The undercard added texture to the night. Dominique Crowder boxed with authority to outpoint Fernando Diaz over ten, 100–90, 98–92, 100–90; heavyweight Damian Knyba stopped the ever-durable Joey Dawejko in seven; Gabriel Rosado turned back Vaughn Alexander on the cards; Chris Colbert picked up rounds against Blas Ezequiel Caro; and Reshat Mati edged Jose Angulo by majority decision. Those results set the table, but it was Garcia’s finish that sent people into the October night buzzing.

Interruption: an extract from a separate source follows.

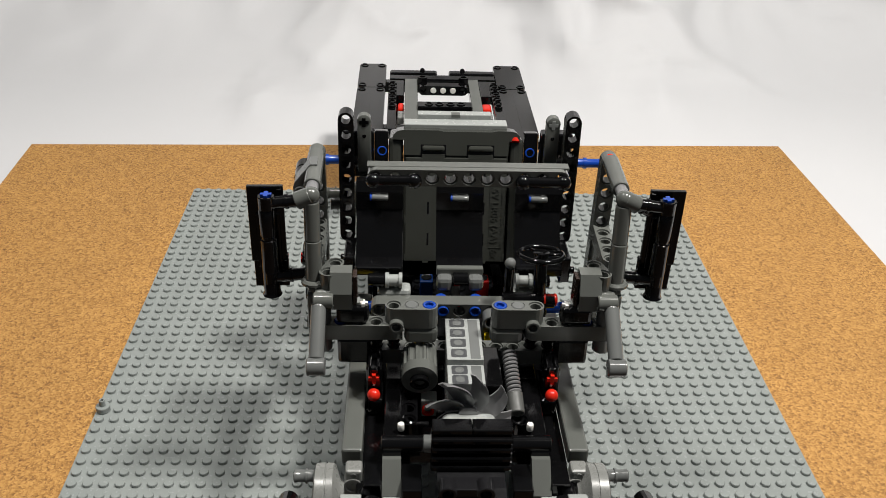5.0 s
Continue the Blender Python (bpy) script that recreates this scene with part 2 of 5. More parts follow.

For Gonzalez, who came in on a modest streak and tried to use his feet to buy time, the lesson was as old as this arena’s rafters: you can’t drift in and out against Garcia without paying a toll. For Garcia, it was a reminder that timing beats speed and power when thrown at the right moment. If this was indeed his last walk in Brooklyn, the parting image will be a left hook—and a veteran standing in a neutral corner, expression flat, as a brave opponent tries to convince his legs to cooperate.